US v. Simmons: Simmons ran a Ponzi scheme from 2007 until 2009. By the end of things, although the statement for the fund he managed claimed assets of more than $292 million, there was actually only $523 in the bank. Simmons was charged with securities fraud, wire fraud, and two counts of money laundering. Rather than pinpointing specific acts of fraud, the indictment on the fraud counts charged a broad "scheme to defraud" covering the entire time of the scheme. Simmons was convicted on all counts and sentenced to 50 years in prison (a considerable variance from the 960-month sentence recommended by the Guidelines).

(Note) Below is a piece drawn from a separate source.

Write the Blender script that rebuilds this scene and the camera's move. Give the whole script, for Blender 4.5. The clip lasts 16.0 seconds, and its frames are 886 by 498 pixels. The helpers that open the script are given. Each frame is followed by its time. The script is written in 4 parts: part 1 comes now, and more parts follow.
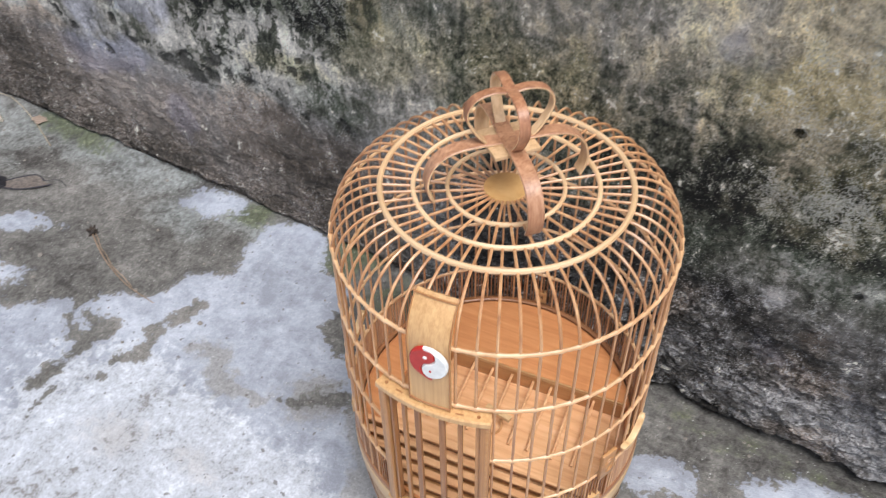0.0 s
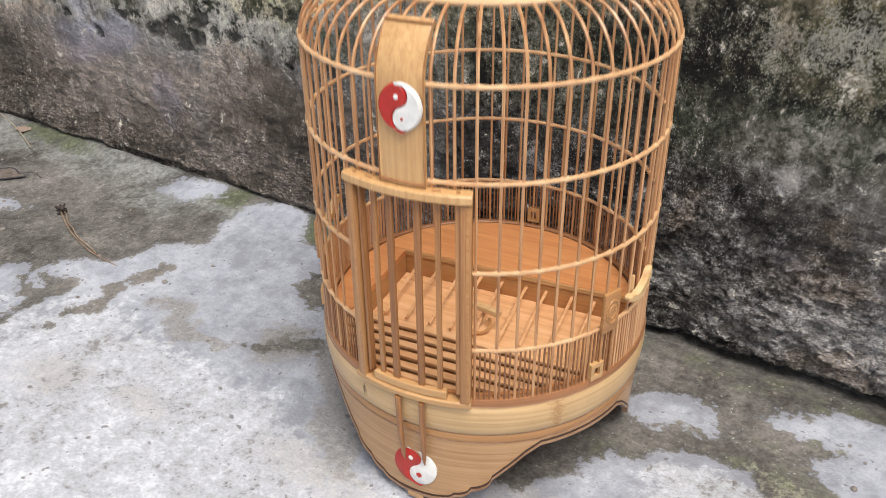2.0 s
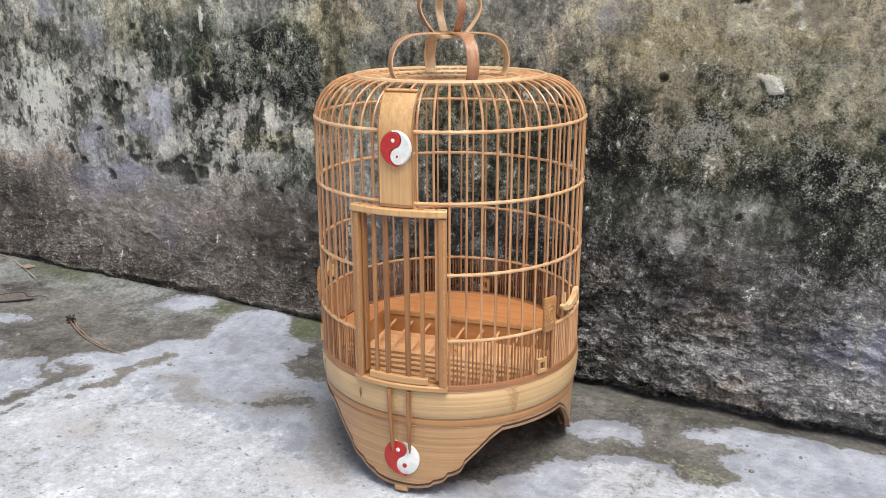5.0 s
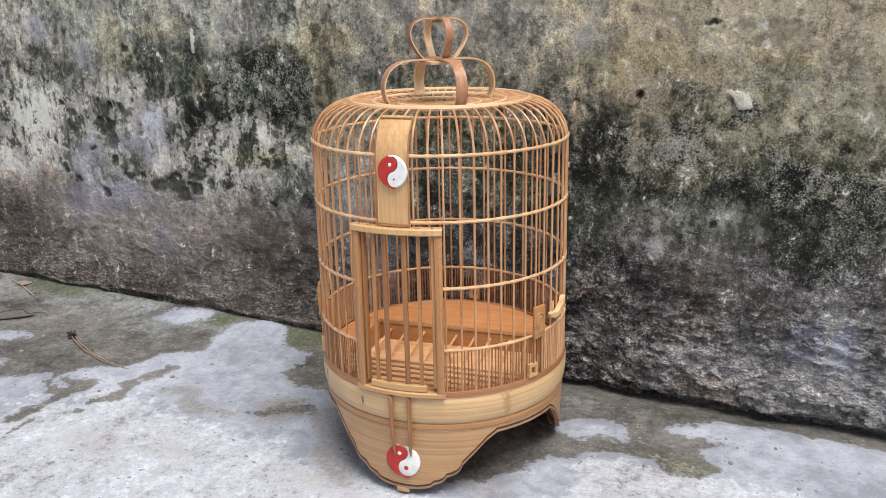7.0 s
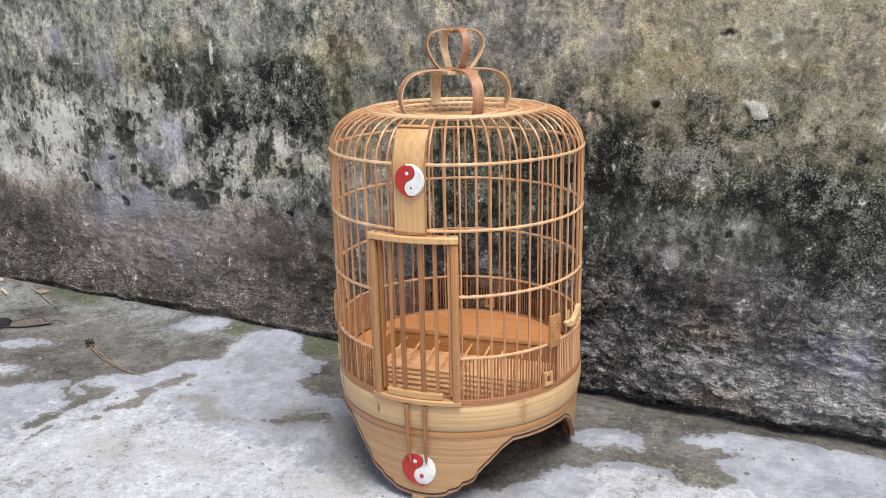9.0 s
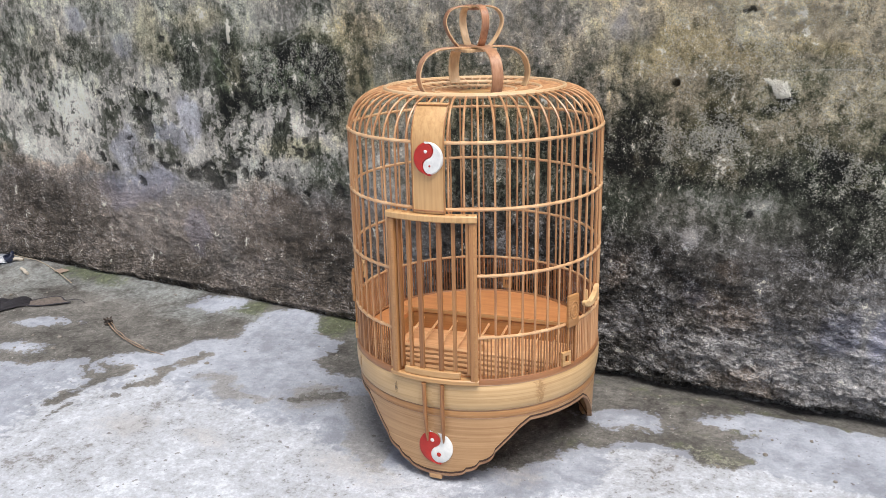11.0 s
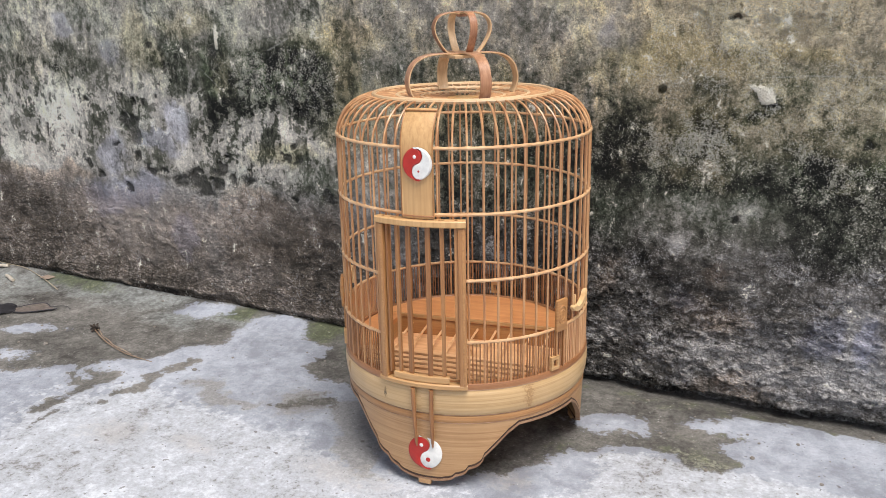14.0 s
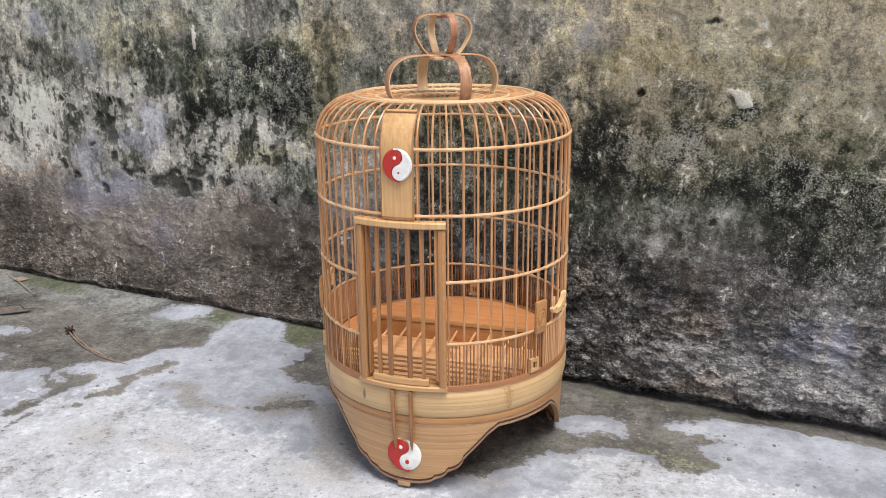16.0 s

On appeal, Simmons challenged his two money laundering charges. Both charges involved transactions undertaken as part of the Ponzi scheme. Simmons argued that those transactions did not involved "proceeds" as defined by the statute (pursuant to a 2008 Supreme Court decision that has since been overruled by Congress, but was in effect at the time of Simmons's scheme), but rather the "essential expenses" of maintaining the scheme. In other words, his money laundering was part of the charged scheme to defraud and those charges must merge with the fraud charges. The Fourth Circuit agreed and reversed Simmons's money laundering convictions, 2-1. The court held that the ongoing success of the fraud scheme depended on the payments that were subject to the money laundering counts (among others). As a result, those counts were vacated, his sentence set aside, and the case returned to the district court for resentencing.
Judge Niemeyer dissented, arguing that the particular transactions at issue here, because they furthered the scheme by allowing Simmons to collect money from other victims, fell within the meaning of the statute.
Congrats to the Defender office in Western North Carolina on the win!
NOTE: This case was decided on December 10, 2013.